Currently prescribed antiplatelet drugs have 1 common side effect—an increased risk of hemorrhage and thrombocytopenia. On the contrary, bleeding defects associated with glycoprotein VI (GPVI) expression deficiency are usually slightly prolonged bleeding times. However, GPVI antagonists are lacking in clinic.

Approach and Results—

Using reverse-phase high-performance liquid chromatography and sequencing, we revealed the partial sequence of trowaglerix α subunit, a potent specific GPVI-targeting snaclec (snake venom C-type lectin protein). Hexapeptide (Troα6 [trowaglerix a chain hexapeptide, CKWMNV]) and decapeptide (Troα10) derived from trowaglerix specifically inhibited collagen-induced platelet aggregation through blocking platelet GPVI receptor. Computational peptide design helped to design a series of Troα6/Troα10 peptides. Protein docking studies on these decapeptides and GPVI suggest that Troα10 was bound at the lower surface of D1 domain and outer surface of D2 domain, which was at the different place of the collagen-binding site and the scFv (single-chain variable fragment) D2-binding site.

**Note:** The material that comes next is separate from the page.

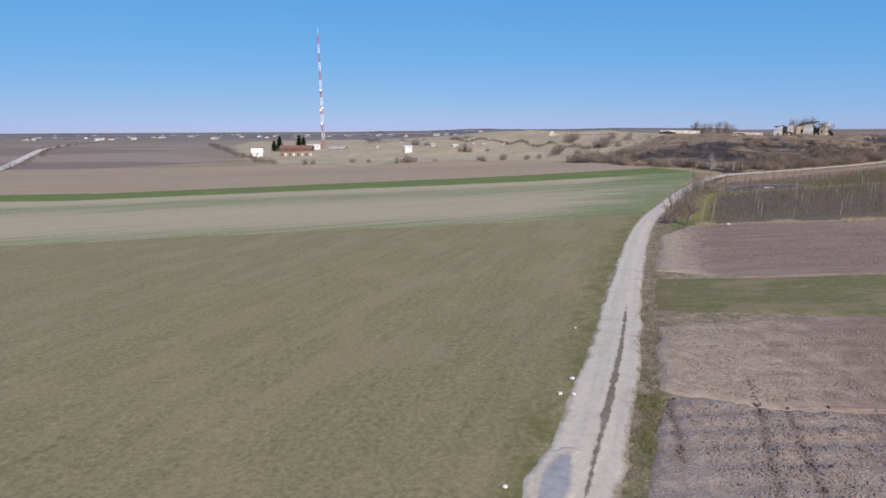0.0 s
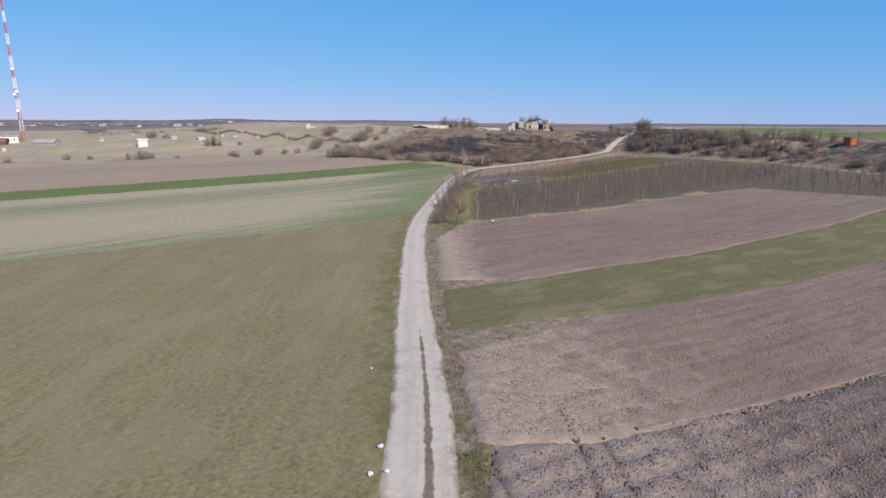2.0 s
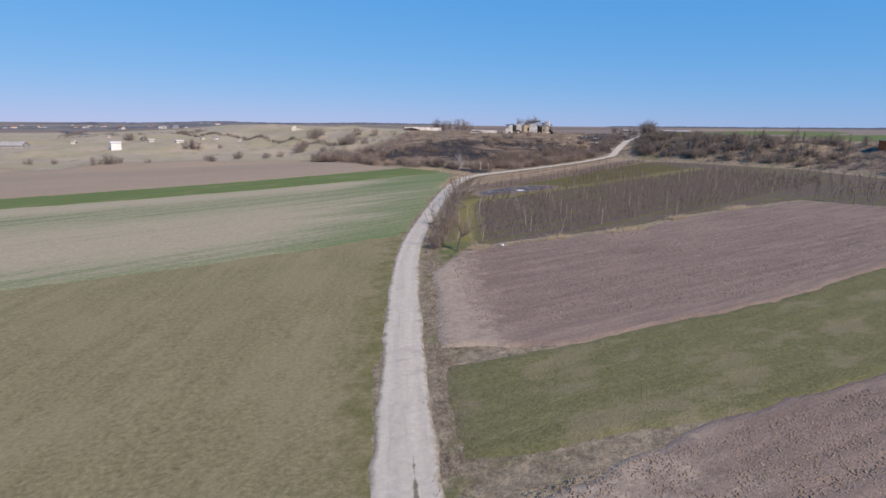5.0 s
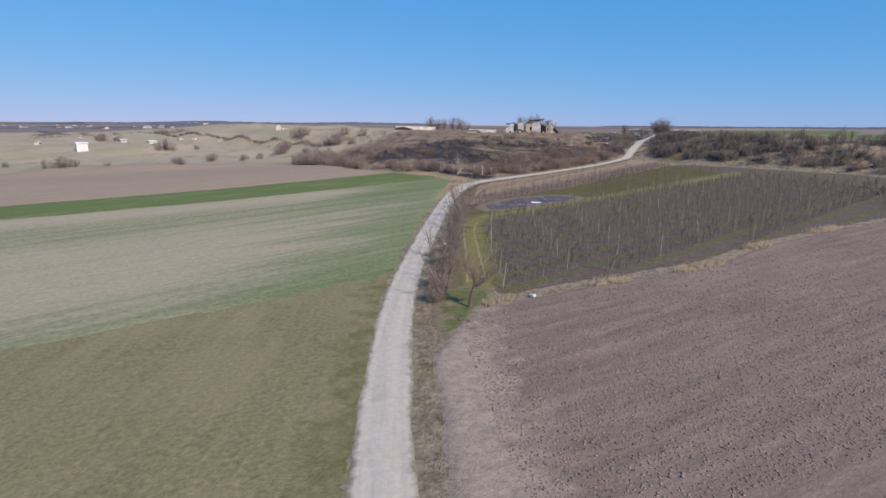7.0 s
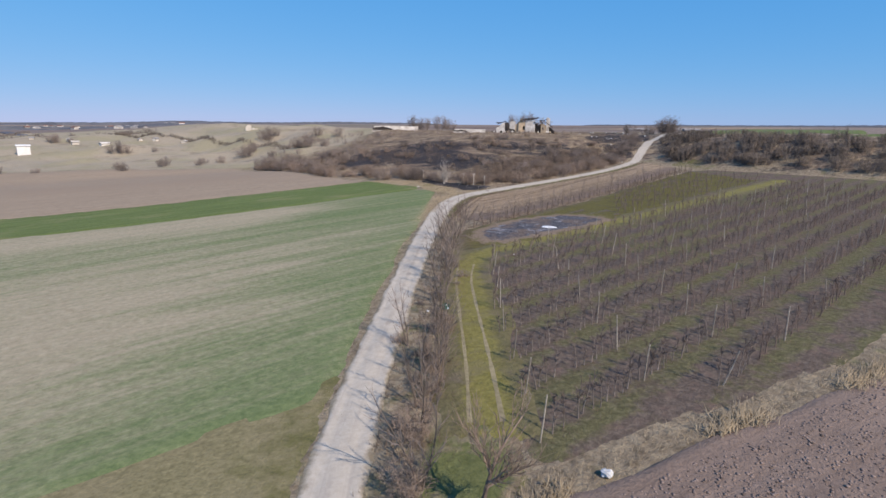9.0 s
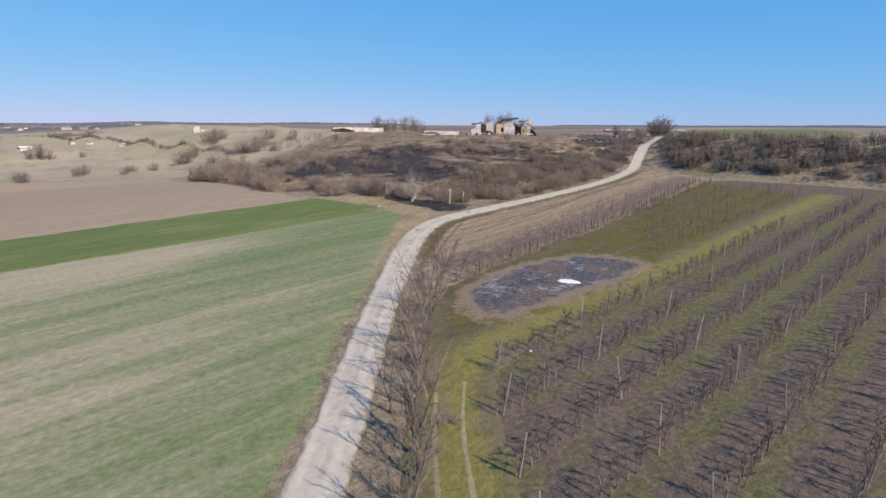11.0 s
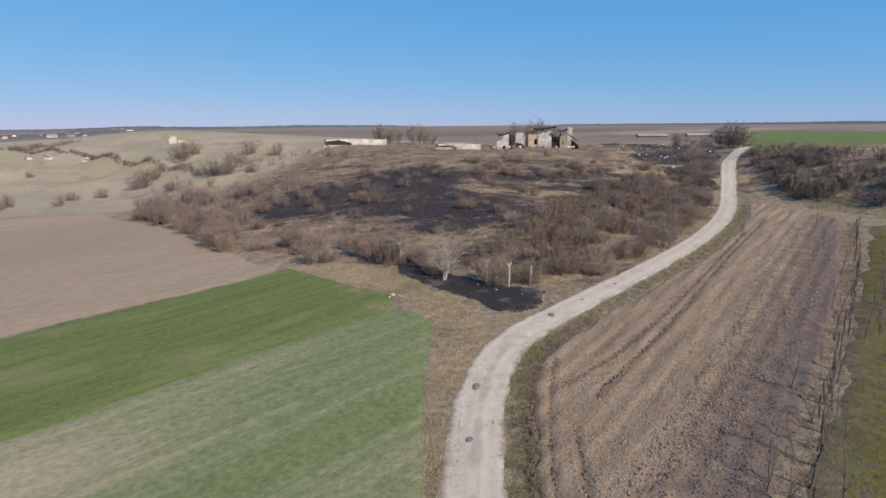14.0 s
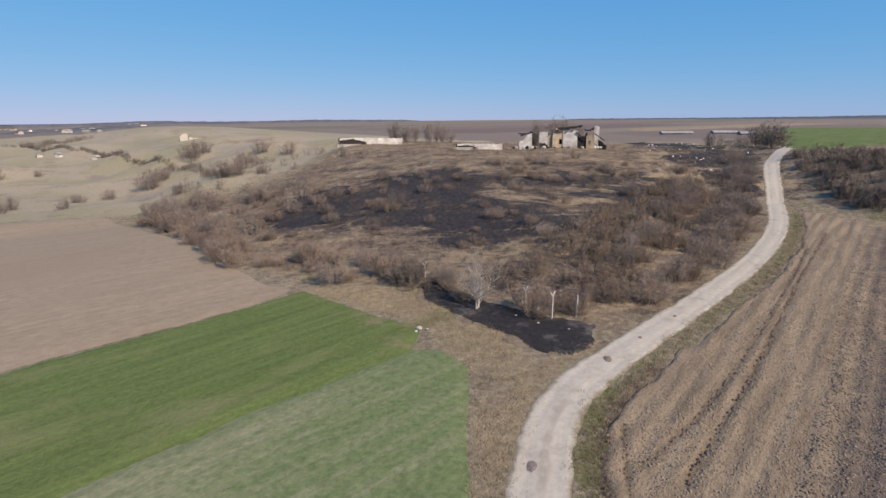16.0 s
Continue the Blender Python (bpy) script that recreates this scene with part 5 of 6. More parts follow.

The newly discovered site was confirmed by inhibitory effects of polyclonal antibodies on collagen-induced platelet aggregation. This indicates that D2 domain of GPVI is a novel and important binding epitope on GPVI-mediated platelet aggregation. Troα6/Troα10 displayed prominent inhibitory effect of thrombus formation in fluorescein sodium-induced platelet thrombus formation of mesenteric venules and ferric chloride-induced carotid artery injury thrombosis model without prolonging the in vivo bleeding time.

Conclusions—

We develop a novel antithrombotic peptides derived from trowaglerix that acts through GPVI antagonism with greater safety—no severe bleeding. The binding epitope of polypeptides on GPVI is novel and important. These hexa/decapeptides have therapeutic potential for developing ideal small-mass GPVI antagonists for arterial thrombogenic diseases.